Notes from Brian on this:
Situation is hard to put into a scene--do a character
Everyone knows everything about the world you're in--no teaching.
I should have just announced to everyone that I only act with my eyes right off the bat.

Third round (with four people so it was shorter):
Monologue A: A girl just moved in with a new roommate who turned out to be a frat boy, so she came home one night and found the place covered in frat boys telling her it was a private party ("I live here") and then she went and hid in her room frantically drinking hibiscus tea while listening to dudes yell, "Fucking bitch didn't like my dick!"
Monologue B: A girl who never got why people thought her grandma was so cool-- I gather this wasn't going on so much when she was a kid--until she saw a video of her grandma goosing her dad. Oh, so that's why she's cool!

Scenario A: "You've never been to a party like Grandma's party!" Grandma throws a 21st birthday party for her grandson. Notable moments: giving her grandson the pick of the litter of the bluehairs, who will pinch your cheek and other areas; taking shots from your pillbox, snorting Klonopin, panties in the kid's face, and the kid wondering if someone had a diabetes needle or a heroin needle.
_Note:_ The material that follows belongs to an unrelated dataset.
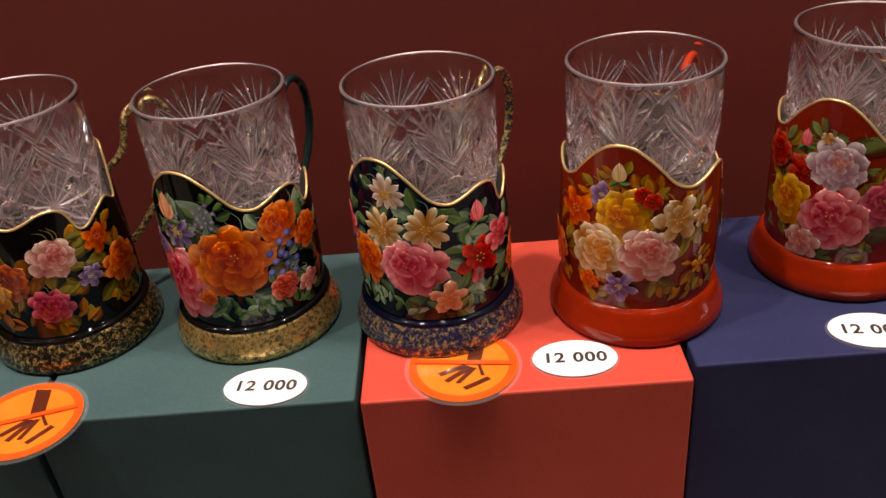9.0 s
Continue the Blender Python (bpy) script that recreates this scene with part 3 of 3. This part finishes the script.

GREAT scene.
Scenario B: first round was a supposed hippie roommate who sacrificed the cat ("she's still squirming." "we have to let her die naturally!"), second round was an obsessive football fan.

Afterwards was Improv Jam (you should all be going to that to get practice stage time). Scenes I was in:
(a) told a monologue about trying to get my car headlight replaced
(b) scene with drunk bros in a bar where one of them gets very easily drunk, I eventually got him married off to another girl spontaneously in the bar and filmed it
(c) scene where the birth of baby Jesus was re-enacted except they were looking for a car mechanics, I was one of the Three Pep Boys, and the baby was named O'Reilly.
(d) scene in a playground where we were all in time out acting like prison inmates and I was bragging that I made someone bleed by tripping them in Chinese jump rope.

It was nice! Some folks said hi to me and that I did a good job--which helped after how class went. NICE TO BE BACK, Y'ALL!